Much has been written and debated concerning the 100 point rating scale. Some say it empowers consumers, others claim it distorts wine prices, while still others say it has actually changes the quality of wines being produced. What do you see as the pluses and minuses, if any, of the 100 point rating system?

What I think is irrelevant. It’s a fact of life right now. Consumers desired a system to rank wines, a few publications stepped up with 100 points, and the concept took. I finally succumbed to using 100 points for my personal tasting notes because it was more comparatively relevant, and precise, than the endless series of decimal points and hash marks and brain twisters I attempted to use along the way. The bigger question is this: Will the 100-point system be relevant 10 years from now? It’s a system that was essentially created by, and for, Boomers. As their role in the market diminishes, I doubt subsequent generations will care much if a wine got a 94. They want authenticity and context.

Rising wine alcohol levels in U.S. and foreign wines are a hot topic these days in wine circles. What are your thoughts on the subject?

Not to poke holes in the red balloons of the high-alcohol apologists, but the alcohol discussion is here to stay. Consumers care. Wine buyers care. More and more frequently, winemakers care. That became evident when we decided in April to start printing alcohol levels with our reviews. I think that alcohol is an imperfect way to judge a wine. But it does give you a good sense of a winemaker’s intentions. There are relatively few grapes that manifest higher alcohols in a balanced state; Grenache, for instance, can pull off 15 percent in some regions. But as the alcohol conversation has evolved into a discussion of balance, I think it’s important to differentiate “balance” as a legitimate idea from an excuse to use overripe grapes. Balance, for instance, cannot exist in a wine that requires an acid addition or reverse osmosis. It’s never a good idea to set arbitrary rules for acceptable alcohol levels. But the conversation about alcohol is obscuring the conversation we’re not having, which is about the many other problematic winemaking issues that have become standard practice. When we finally start having a useful discussion about those things, the alcohol discussion will taper away.

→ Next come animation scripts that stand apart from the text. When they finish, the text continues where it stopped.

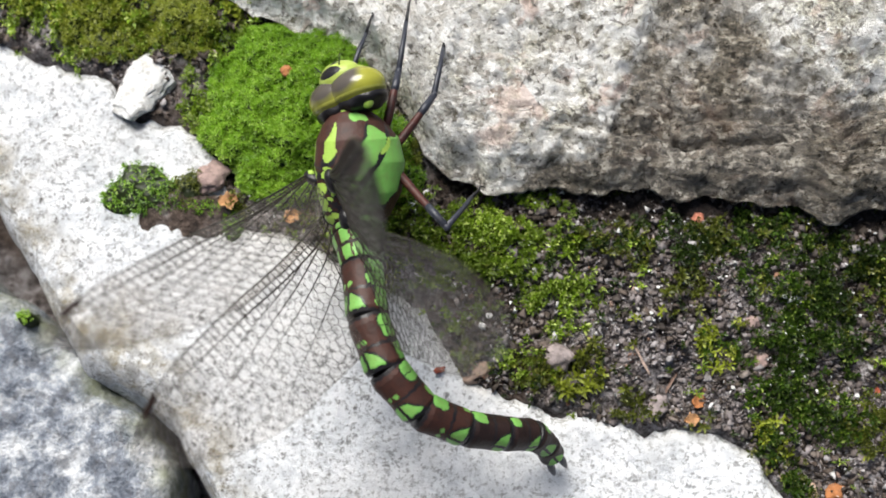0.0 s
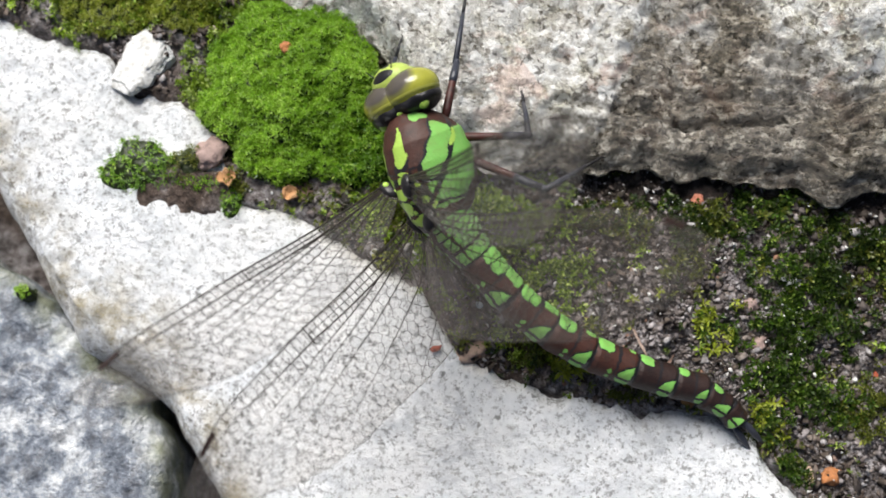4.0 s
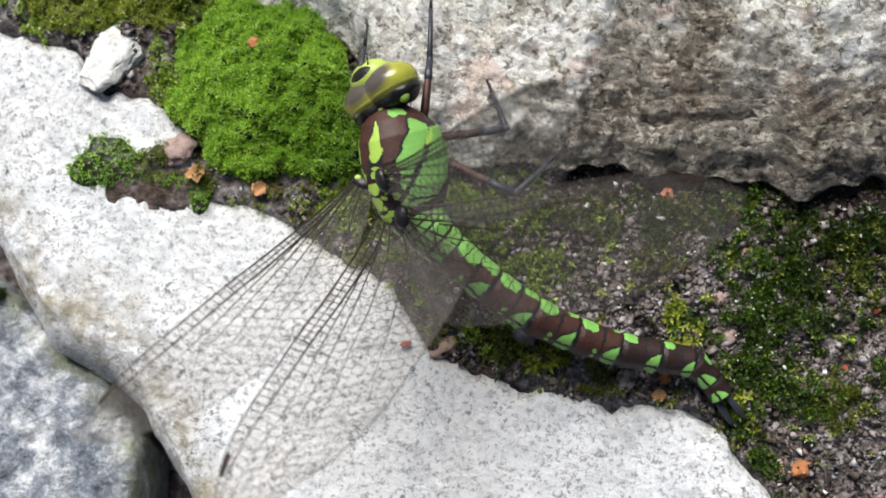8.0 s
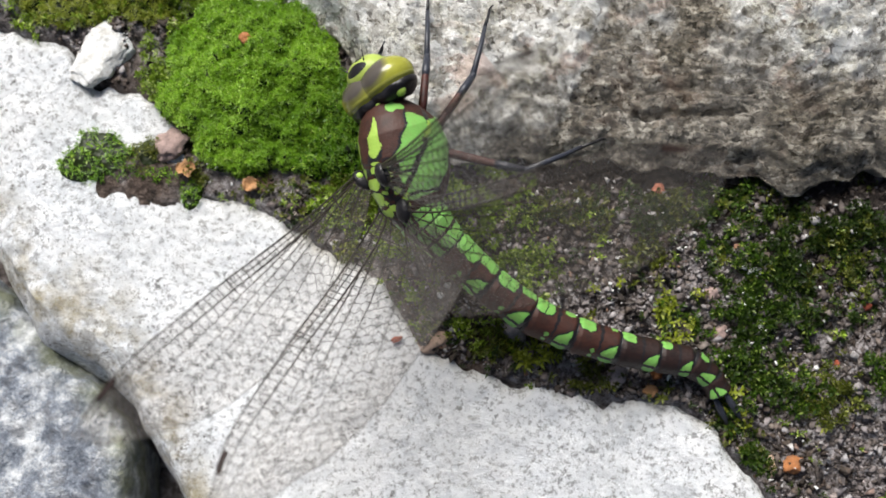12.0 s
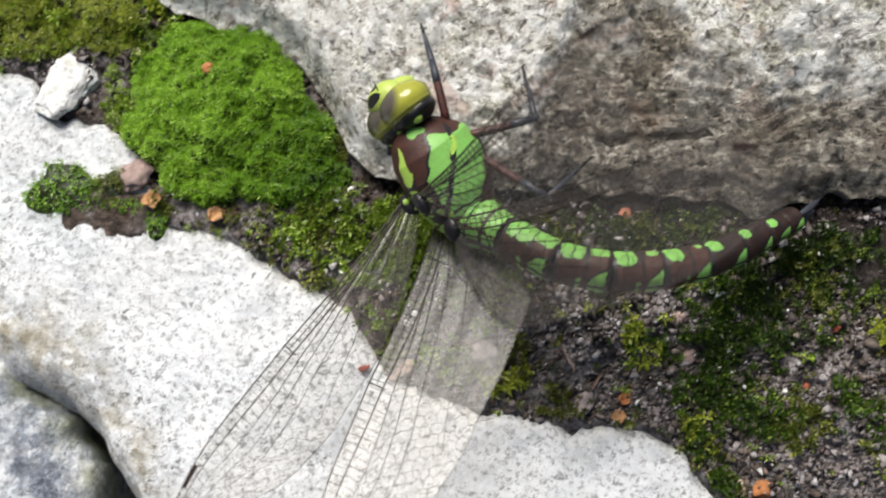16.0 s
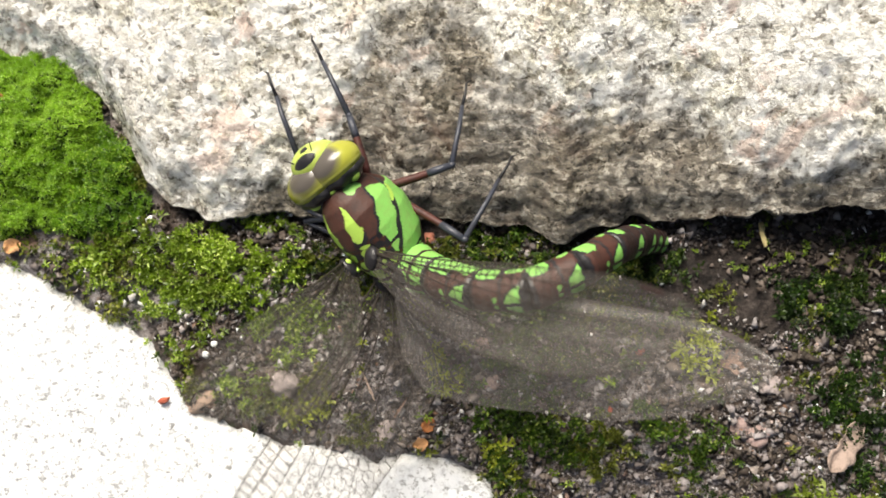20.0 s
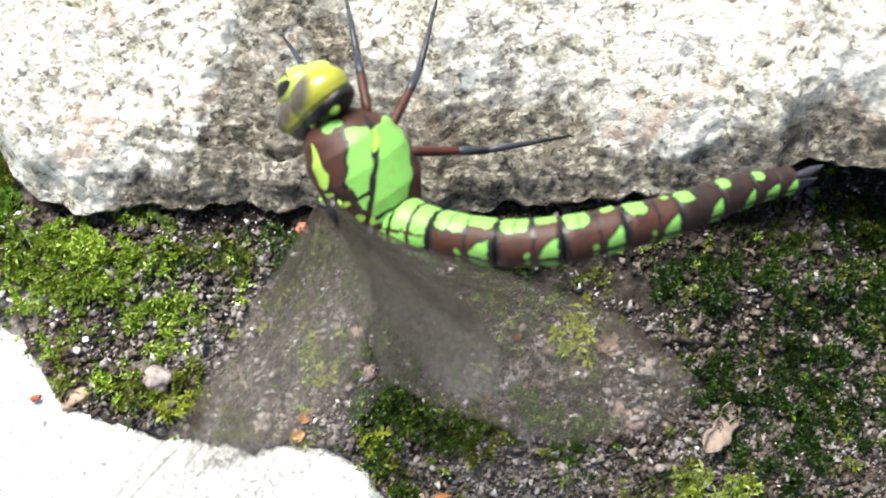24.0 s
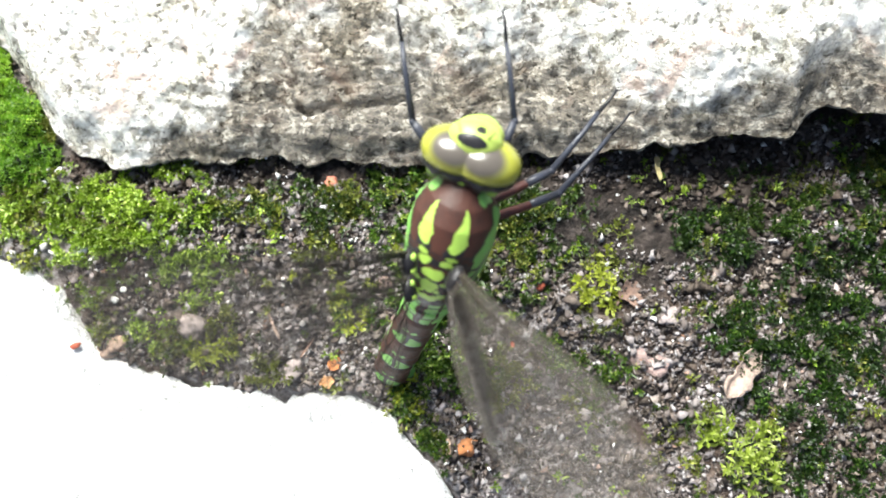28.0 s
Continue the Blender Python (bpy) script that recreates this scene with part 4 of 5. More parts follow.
def build_dragonfly():
    fly = tagged(new("dragonfly"), "green-spotted brown hawker dragonfly with clear veined wings", "dragonfly")
    parts = {"fly": fly, "wings": [], "abdomen": [], "femurs": [], "tibias": []}
    stations = ((-8.6, 2.6, 2.8, 0.9), (-6.8, 3.6, 4.4, 0.3), (-3.8, 4.7, 5.7, -0.2), (0, 5.1, 6.1, -0.4), (3, 4.8, 5.6, -0.3), (5.2, 3.7, 4.2, 0.1), (6.8, 2.2, 2.4, 0.4), (7.8, 1.4, 1.5, 0.4))
    part("thorax", tube(stations, 150, thorax_paint, [BROWN, BLACK, GREEN, LIME], 3.2), fly, "chestnut thorax with bright green side bands and stripes")
    head = part("head", ball("head", (8.7, 0, 0.0), (1.5, 4.3, 2.7), BLACK), fly, "broad head with huge olive-yellow eyes")
    for side in (1, -1):
        part("eye", ball("eye", (9.7, side * 1.7, 0.6), (2.7, 4.0, 3.5), EYE, 48), head, "glossy olive compound eye with a grey-violet sheen")
        part("eye_rim", ball("eye_rim", (8.95, side * 1.68, 0.6), (1.35, 3.86, 3.37), RIM, 40), head, "olive yellow hind rim of the eye")
        part("eye_back", wavy(ball("eye_back", (8.0, side * 1.6, 0.4), (1.5, 3.75, 3.15), BLACK, 40)), head)
        part("eye_spot", ball("eye_spot", (7.35, side * 3.4, 1.7), (0.9, 0.85, 0.7), LIME, 16), head, "pale yellow spot behind the eye")
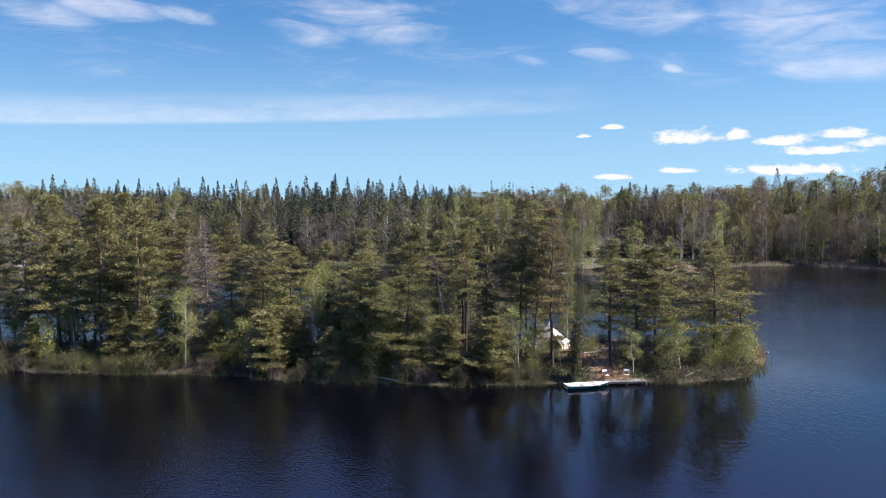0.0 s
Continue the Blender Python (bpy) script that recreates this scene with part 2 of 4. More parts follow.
WATER = water_surface()
GROUND = ground_surface()
PINE_BARK = bark("pine_bark", (0.028, 0.022, 0.019), (0.080, 0.060, 0.048), (0.24, 0.135, 0.08), 7.0, 12.0)
SPRUCE_BARK = bark("spruce_bark", (0.05, 0.04, 0.033), (0.13, 0.105, 0.085))
GREY_BARK = bark("grey_bark", (0.09, 0.08, 0.07), (0.24, 0.215, 0.19))
DEAD_WOOD = bark("dead_wood", (0.20, 0.185, 0.17), (0.40, 0.375, 0.345))
BIRCH_BARK = birch_bark("birch_bark")
PINE_LEAF = foliage("pine_needles", (0.052, 0.054, 0.021), (0.288, 0.262, 0.103), 0.2, 0.8, (0.200, 0.190, 0.075))
SPRUCE_LEAF = foliage("spruce_needles", (0.022, 0.029, 0.017), (0.092, 0.099, 0.050), 0.15)
NEAR_SPRUCE_LEAF = foliage("young_spruce_needles", (0.042, 0.050, 0.022), (0.165, 0.165, 0.066), 0.2)
BIRCH_LEAF = foliage("birch_leaves", (0.105, 0.114, 0.029), (0.329, 0.340, 0.090), 0.36)
FAR_BIRCH_LEAF = foliage("far_birch_leaves", (0.065, 0.070, 0.022), (0.253, 0.249, 0.072), 0.3, 0.25, (0.185, 0.151, 0.086))
RUSSET_LEAF = foliage("russet_buds", (0.092, 0.068, 0.043), (0.207, 0.158, 0.094), 0.3, 0.25)
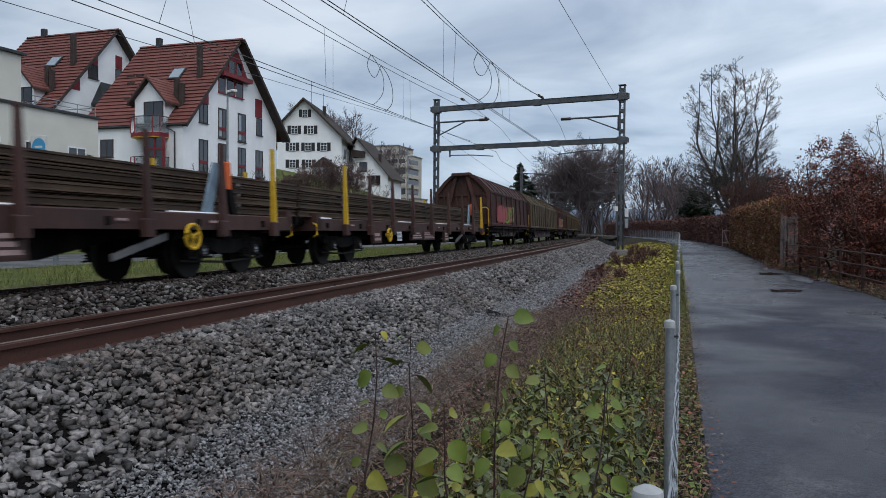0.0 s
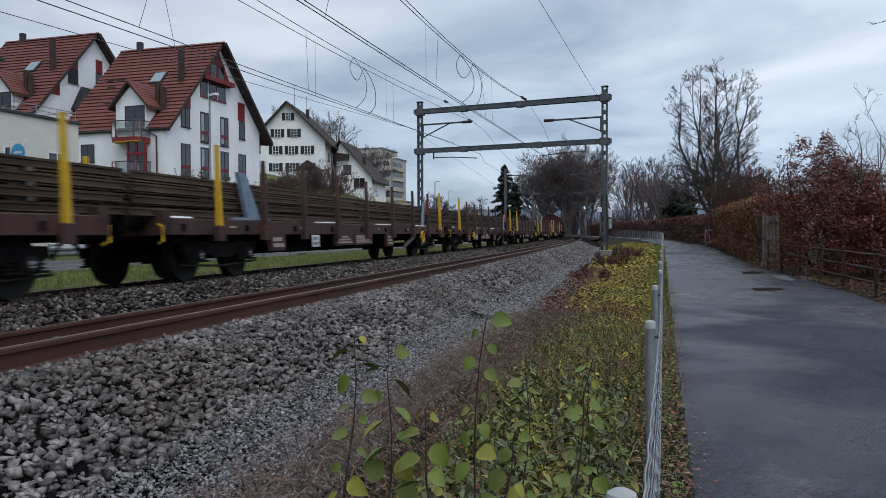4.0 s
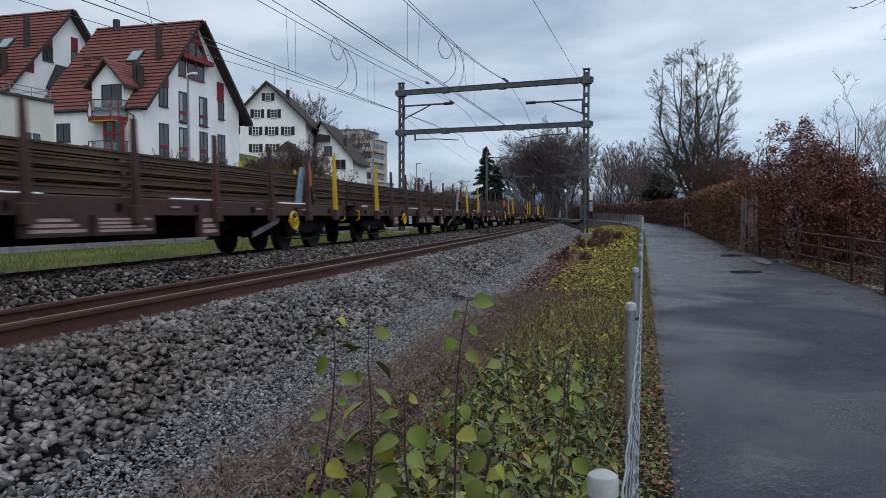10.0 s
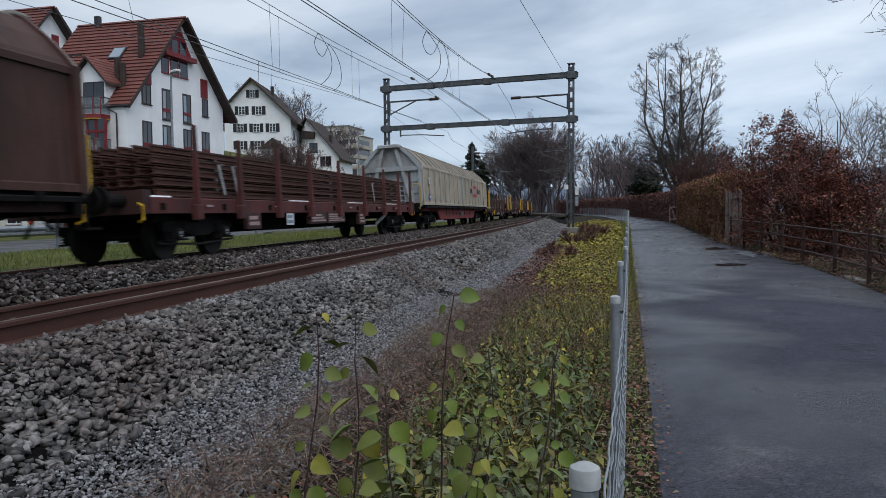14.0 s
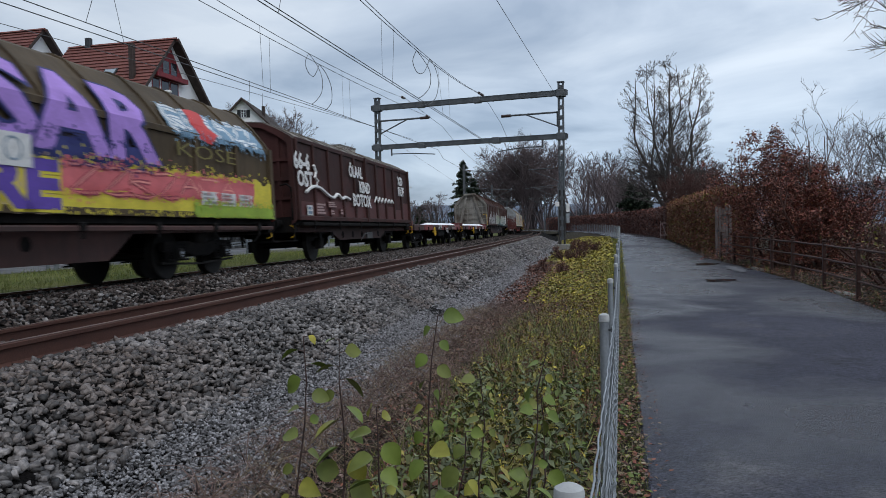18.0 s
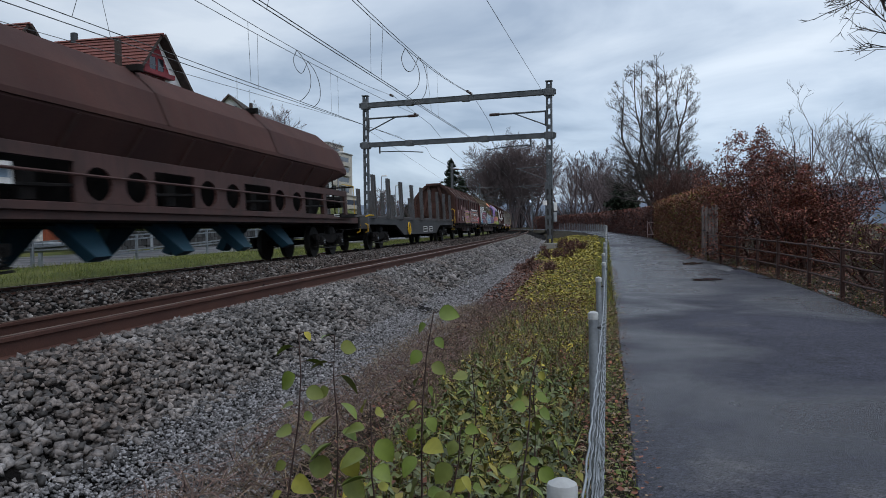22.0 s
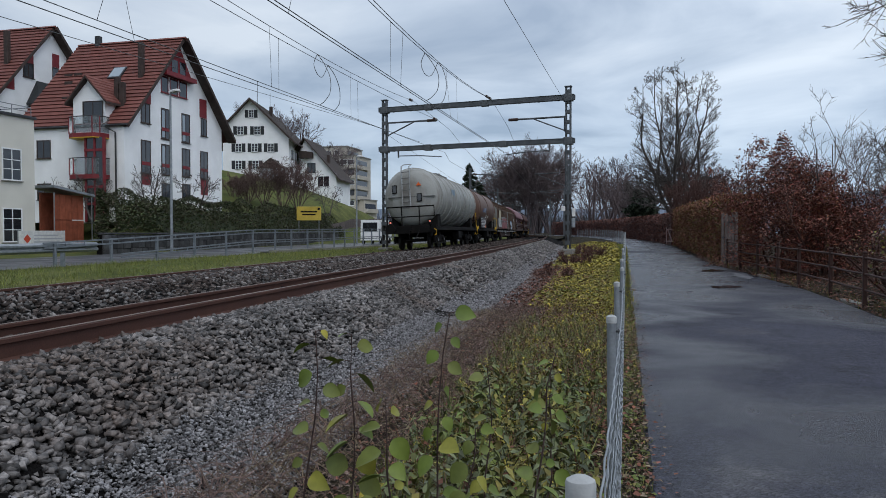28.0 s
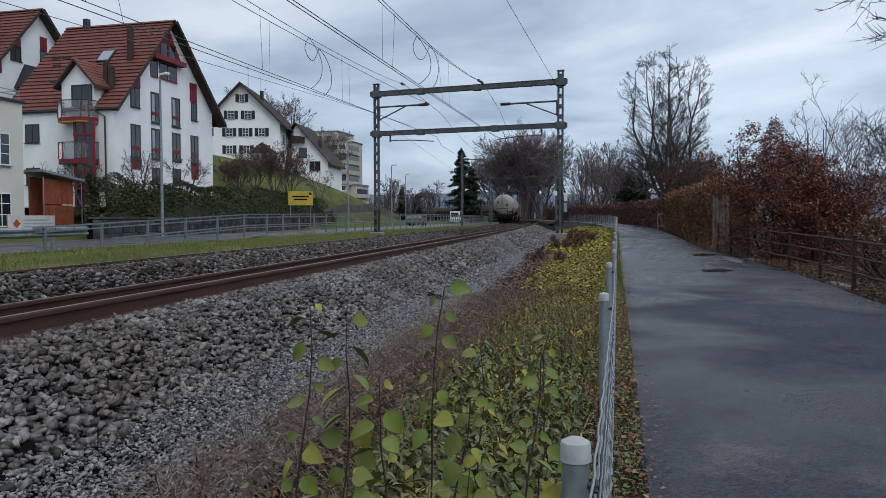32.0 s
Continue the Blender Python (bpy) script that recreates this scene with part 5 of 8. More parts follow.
    w = covered_wagon(16.9, COVER_DARK, COVER_BROWN, COVER_BROWN, WAGON_BROWN, "dark brown two-axle covered wagon with bright graffiti low down", axles=2, doors=2, ribs=10)
    part("repainted_patch", Shape().box(1.381, 1.386, 0.9, 3.95, 1.25, 2.08), paint((0.22, 0.05, 0.06)), w, "faded pink-red patch")
    part("repainted_patch", Shape().box(1.381, 1.386, 4.85, 5.8, 2.1, 2.67), REDDISH, w, "newer red-brown paint")
    spray(w, -3.0, 0.5, 1.16, 1.75, paint((0.46, 0.30, 0.07)), 21)
    burner(w, -2.8, 0.45, 1.25, 1.95, [(paint((0.06, 0.05, 0.12)), 0.16), (paint((0.50, 0.40, 0.12)), 0.11), (paint((0.38, 0.12, 0.34)), 0.05)], 49, 4, x=1.449, slant=0.15)
    spray(w, 1.0, 7.2, 1.14, 1.5, paint((0.42, 0.05, 0.06)), 22)
    spray(w, 5.9, 7.3, 1.14, 1.65, paint((0.46, 0.16, 0.20)), 23, x=1.44)
    burner(w, 0.95, 6.2, 1.24, 1.98, [(paint((0.66, 0.67, 0.67)), 0.25), (paint((0.025, 0.025, 0.03)), 0.155), (paint((0.14, 0.15, 0.16)), 0.085), (paint((0.42, 0.13, 0.05)), 0.035)], 52, 5, x=1.449, slant=0.1)
    for k, top in ((0, 2.0), (1, 2.02), (2, 2.3), (3, 2.28)):
        a = -7.56 + 1.51 * k
        part("repainted_patch", Shape().box(1.381, 1.386, a, a + 1.37, 1.25, top), REDDISH, w, "newer red-brown paint")
    part("ridge_rail", Shape().box(-0.34, 0.34, -7.4, 7.4, CROWN - 0.06, CROWN + 0.07, bevel=0.03), COVER_DARK, w)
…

Your paper and others have capitalized on the public’s fascination with wine, its mystique and allure. The average consumer still feels intimidated by wine and wine-speak. Are publications like the Chronicle partly responsible for the prevalent feeling among consumers that wine is somehow beyond their comprehension?

If we’re going point fingers at the idea that wine is pretentious, let’s start with the spread of overpriced, mass-produced wine sold as an aspirational luxury. I’ll borrow a phrase from a conversation with a fellow writer a few days ago: You write up to your audience, not down. If sportswriters had to explain a two-point conversion every time they mentioned it, we’d all die of boredom. That’s not an excuse to fall into jargon. But there is no shortage of amateur wine criticism out there that doesn’t contribute to the conversation.

Is the role of the sommelier over rated?

The risk among sommeliers nowadays is that the job becomes a vehicle for collecting a bunch of lapel pins and initials after your name. But a sommelier can play such a crucial part in a restaurant. What’s their job? To build a great collection of wine, and then share it with customers. They’re there to delight us and hopefully educate us a little bit along the way. They’re there to create special moments. Can hubris interfere with that? Sure. But let’s not let a few egoists ruin the amazing sommelier culture that this country now enjoys.

The Chronicle’s Wine Competition has been a major force in wine competitions and winning a prominent medal here is hugely important. Do wine competitions truly offer any value to the wineries (other than bragging rights) and more importantly, to the consumer?

That’s a better question for wineries and consumers. I’m more concerned with the value of my editorial recommendations.

What is the biggest concern that your readers have as it relates to wine, ordering wine or buying wine?

They want value for their money.

Do wine writers, wine magazines and wine blogs commit a disservice to consumers by over-rhapsodizing about intricacies in wine most consumers don’t care about? (yeast strains, volatile acidity, clone selection, etc.) Or is the minutia about wine nonetheless important to their wine understanding and enjoyment?

There are always writers who can’t see the forest for the trees. If anything, the problem is usually the opposite: too much writing that can’t properly explain these details or why they matter. People should always be striving to learn more about what makes wine great, why they like what they drink. But successful education is about providing context. If we spend all day talking about black cherry and cedar, we’re doing nothing to explain the timelessness of wine.

It seems as if the wine industry is going the way of the economy in that wine prices increasingly show a financial disparity; the wealthy can afford a $100 Cab, while most consumers are dolling out $10 for another Cab. With so many wines on the market from every corner of the globe, can the wine industry as a whole sustain itself in the long run?

Of course. There will be a shakeout at some point, as there always is. But people love wine - far more now than 20 years ago. The challenge for the California industry is to start making great, honest wines at $12 or $15. That’s the real competition from the rest of the world.

What is the best part of your job?

Winemakers are some of the most interesting, most cultured, most thoughtful people in the world. I get to talk to them every day. What’s not to love about that?